What can my Attorney do, and when?
An Enduring Power of Attorney (EPOA) is a legal document that allows you to choose someone to be in charge of either or both of your financial matters and personal and health matters in circumstances where you cannot. Although many people see the benefit of having an EPOA in place, these documents and the powers they grant are often misunderstood. While solicitors are required to explain the effect of EPOAs to clients who wish to put them in place (‘Principals’), the persons actually receiving these powers (‘Attorneys’) generally do not have such a clear understanding of what these powers are or when they come into effect.
It is a common scenario that a person wishes to collect documentation or give instructions on the behalf of a friend or family member on the basis that they ‘have enduring power of attorney’. Unfortunately, what they do not understand is that an EPOA must be ‘activated’ before coming into effect. So, how do you activate an EPOA? Well, it depends upon what the EPOA is for, as the activation criteria are different depending on whether the EPOA is for personal health matters or for financial matters.
Regarding decisions relating to personal and health matters, an EPOA is not activated until such time as the Principal becomes incapacitated (i.e. no longer possesses the mental capacity requisite for making the relevant decision/s). Examples include situations where the Principal is comatose or suffering from dementia. Such activation is generally evidenced by a letter from the Principal’s doctor confirming the incapacitation.
There is more flexibility with respect to decisions about financial matters. With an EPOA, the power to make financial decisions may be activated:
- Upon incapacitation (as above);or
- Upon a particular date or occasion.
In any case, time frames and activation criteria should be properly referenced in the terms and conditions of the EPOA. Where powers are not activated immediately, sufficient evidence of the activation criteria will be necessary to engage those powers, such as making a decision on the Principal’s behalf. In short, you need a copy of the EPOA and supporting paperwork of the activation so that you can use your Attorney powers.
Attorneys are often unclear as to the limitations of the powers they have been granted. An EPOA grants decision-making power with respect to very specific personal and health decisions and financial decisions only. It does not constitute the unconditional power to ‘stand in the shoes of the Principal’ in any situation (also known as ‘carte blanche’).
Personal and health decisions may include, for example, decisions about living arrangements, education, diet, and whether to consent to, refuse or withdraw from particular types of health care. They do not include decisions about wills, appointing another Attorney, voting, organ donation, sterilisation, abortion or experimental healthcare.

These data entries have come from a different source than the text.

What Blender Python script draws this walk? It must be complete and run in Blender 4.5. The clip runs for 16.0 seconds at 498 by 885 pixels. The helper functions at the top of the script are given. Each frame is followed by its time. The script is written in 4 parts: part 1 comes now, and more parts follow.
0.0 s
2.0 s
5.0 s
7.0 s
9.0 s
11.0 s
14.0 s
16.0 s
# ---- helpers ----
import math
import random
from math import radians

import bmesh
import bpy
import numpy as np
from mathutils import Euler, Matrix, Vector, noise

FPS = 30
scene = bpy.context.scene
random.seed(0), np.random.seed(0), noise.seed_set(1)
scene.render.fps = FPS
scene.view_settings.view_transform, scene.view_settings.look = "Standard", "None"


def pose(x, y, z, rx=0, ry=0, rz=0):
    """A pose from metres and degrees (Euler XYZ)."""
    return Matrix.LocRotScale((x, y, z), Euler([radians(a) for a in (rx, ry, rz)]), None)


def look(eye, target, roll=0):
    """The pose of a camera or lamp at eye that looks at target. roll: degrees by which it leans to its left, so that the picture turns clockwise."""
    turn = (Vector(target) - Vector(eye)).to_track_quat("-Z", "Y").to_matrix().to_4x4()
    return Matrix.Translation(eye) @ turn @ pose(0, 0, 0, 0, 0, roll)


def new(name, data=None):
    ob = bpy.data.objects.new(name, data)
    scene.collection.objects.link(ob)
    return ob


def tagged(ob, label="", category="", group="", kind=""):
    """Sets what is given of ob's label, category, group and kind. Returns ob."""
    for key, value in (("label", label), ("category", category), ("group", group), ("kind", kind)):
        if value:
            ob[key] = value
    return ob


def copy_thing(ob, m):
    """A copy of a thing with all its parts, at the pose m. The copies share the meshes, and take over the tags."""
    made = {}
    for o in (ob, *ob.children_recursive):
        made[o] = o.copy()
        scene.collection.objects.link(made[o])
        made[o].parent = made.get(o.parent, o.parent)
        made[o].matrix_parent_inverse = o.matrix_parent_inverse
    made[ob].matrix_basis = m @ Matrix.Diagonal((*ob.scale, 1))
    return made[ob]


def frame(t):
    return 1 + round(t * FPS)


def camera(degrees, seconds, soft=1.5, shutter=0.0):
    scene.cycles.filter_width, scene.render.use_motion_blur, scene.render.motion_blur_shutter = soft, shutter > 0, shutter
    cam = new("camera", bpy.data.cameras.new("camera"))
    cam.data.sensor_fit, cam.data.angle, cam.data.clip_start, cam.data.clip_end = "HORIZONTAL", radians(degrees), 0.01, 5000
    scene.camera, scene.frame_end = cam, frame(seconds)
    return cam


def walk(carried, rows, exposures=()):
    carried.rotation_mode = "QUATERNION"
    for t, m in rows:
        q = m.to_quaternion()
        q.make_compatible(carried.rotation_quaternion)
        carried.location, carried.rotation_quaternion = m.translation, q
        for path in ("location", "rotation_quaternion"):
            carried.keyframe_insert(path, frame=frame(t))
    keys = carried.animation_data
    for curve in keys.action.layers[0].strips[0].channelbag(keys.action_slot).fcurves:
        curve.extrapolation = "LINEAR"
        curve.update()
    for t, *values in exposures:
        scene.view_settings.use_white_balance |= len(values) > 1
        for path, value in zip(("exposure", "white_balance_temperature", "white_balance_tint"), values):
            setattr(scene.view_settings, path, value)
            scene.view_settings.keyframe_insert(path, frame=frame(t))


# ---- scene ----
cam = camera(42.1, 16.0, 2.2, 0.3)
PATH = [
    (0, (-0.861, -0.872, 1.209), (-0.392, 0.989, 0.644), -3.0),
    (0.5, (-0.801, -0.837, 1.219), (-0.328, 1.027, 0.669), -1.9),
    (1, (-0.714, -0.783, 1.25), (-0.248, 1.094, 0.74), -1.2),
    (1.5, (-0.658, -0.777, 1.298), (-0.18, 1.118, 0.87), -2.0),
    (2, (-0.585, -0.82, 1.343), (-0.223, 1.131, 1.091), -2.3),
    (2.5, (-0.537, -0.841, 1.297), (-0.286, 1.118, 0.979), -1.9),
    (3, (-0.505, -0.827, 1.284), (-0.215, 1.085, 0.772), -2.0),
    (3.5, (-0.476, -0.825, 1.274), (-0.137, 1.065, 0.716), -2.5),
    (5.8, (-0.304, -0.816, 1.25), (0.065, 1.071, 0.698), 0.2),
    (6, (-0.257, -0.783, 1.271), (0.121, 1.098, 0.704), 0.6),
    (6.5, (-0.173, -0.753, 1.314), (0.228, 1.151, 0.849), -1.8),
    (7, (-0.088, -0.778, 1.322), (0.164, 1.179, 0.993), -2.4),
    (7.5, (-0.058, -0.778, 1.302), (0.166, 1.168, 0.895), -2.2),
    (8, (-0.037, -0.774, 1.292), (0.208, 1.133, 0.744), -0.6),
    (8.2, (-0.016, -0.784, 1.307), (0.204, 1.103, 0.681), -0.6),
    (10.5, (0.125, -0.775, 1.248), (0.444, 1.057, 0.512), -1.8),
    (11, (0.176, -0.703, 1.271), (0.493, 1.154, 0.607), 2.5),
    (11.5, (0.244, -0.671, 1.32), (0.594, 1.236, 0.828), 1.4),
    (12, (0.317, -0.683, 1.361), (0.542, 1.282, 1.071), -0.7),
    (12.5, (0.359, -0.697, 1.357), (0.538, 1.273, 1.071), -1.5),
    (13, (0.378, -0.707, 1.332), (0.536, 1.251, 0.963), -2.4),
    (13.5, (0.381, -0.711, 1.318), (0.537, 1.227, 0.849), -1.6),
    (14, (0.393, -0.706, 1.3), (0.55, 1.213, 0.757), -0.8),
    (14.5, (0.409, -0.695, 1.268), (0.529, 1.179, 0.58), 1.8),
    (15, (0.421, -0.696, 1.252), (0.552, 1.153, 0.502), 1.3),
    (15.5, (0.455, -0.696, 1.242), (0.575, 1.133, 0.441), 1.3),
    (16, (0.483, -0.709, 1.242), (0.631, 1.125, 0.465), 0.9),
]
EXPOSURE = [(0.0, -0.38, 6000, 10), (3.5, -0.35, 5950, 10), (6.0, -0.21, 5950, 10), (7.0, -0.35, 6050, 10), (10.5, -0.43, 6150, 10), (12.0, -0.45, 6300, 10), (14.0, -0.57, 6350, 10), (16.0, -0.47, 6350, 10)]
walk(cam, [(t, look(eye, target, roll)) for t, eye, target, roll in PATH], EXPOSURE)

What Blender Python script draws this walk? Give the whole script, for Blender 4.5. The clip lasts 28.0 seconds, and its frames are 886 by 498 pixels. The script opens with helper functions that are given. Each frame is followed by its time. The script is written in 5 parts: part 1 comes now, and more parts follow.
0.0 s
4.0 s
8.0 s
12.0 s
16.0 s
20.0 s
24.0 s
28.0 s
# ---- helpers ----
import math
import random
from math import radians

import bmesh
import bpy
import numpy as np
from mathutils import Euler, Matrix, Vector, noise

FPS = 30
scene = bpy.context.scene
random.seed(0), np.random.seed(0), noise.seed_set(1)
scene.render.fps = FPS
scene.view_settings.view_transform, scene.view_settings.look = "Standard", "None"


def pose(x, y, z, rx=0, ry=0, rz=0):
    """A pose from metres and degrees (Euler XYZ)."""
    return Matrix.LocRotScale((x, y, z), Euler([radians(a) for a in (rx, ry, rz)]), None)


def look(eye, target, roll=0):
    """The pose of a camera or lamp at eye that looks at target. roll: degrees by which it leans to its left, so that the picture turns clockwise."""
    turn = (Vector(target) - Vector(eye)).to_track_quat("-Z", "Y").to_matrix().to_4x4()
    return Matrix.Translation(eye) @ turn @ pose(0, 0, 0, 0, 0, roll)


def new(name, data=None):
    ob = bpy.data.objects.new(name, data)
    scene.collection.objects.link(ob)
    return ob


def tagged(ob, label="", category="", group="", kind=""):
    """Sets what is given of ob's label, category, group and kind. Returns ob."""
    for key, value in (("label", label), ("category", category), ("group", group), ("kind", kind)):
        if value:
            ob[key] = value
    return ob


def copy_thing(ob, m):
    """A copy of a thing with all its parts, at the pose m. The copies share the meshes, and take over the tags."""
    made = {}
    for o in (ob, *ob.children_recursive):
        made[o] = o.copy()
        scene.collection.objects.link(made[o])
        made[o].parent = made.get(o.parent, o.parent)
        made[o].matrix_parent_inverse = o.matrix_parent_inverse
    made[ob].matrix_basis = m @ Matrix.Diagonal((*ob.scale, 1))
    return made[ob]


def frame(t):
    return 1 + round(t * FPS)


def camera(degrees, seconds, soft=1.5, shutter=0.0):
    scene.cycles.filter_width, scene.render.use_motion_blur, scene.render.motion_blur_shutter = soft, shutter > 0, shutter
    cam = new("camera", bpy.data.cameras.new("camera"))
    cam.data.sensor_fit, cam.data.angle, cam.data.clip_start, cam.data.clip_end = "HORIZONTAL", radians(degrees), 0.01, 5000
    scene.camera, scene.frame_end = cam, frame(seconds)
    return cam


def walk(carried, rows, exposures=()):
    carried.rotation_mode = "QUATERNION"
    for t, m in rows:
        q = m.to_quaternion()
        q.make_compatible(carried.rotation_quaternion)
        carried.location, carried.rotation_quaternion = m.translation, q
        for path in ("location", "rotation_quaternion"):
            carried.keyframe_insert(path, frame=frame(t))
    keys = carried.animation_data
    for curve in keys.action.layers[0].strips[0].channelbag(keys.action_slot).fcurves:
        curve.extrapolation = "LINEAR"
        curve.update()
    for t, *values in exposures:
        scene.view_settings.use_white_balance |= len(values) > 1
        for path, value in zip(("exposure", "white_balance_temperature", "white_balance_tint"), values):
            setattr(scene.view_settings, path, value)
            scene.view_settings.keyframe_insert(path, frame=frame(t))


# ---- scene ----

Financial decisions may include, for example, decisions about how the Principal’s money should be invested. Often, clients only want to grant a power in relation to financial decisions for a fixed period of time (e.g. while they are overseas). In such instances, a general Power of Attorney (POA), rather than an EPOA may be a more appropriate solution. It is very important to note though that POAs do not continue once the Principal has become incapacitated.
It is also worth noting that a Principal may make specific inclusions or limitations to the decision-making powers granted to the Attorney. Examples of such inclusions or limitations may be a restriction from investing in shares or placing the Principal in a specified care facility.
In summary, the powers granted by a POA or EPOA can be extensive, and with these powers comes the potential to misuse the powers they have been entrusted with. It is of great importance that the Principle selects an Attorney that they trust, and have faith that they will do the right thing at the time. If there is a doubt you may wish to consider choosing multiple Attorneys. In these circumstances, you may specify if decisions are to be made by majority vote or unanimous vote (i.e. all attorneys must agree). In any circumstance, when a POA or EPOA document is written, both the Principle and the Attorney/ies should thoroughly understand the powers granted by the document and also the limitations of the document.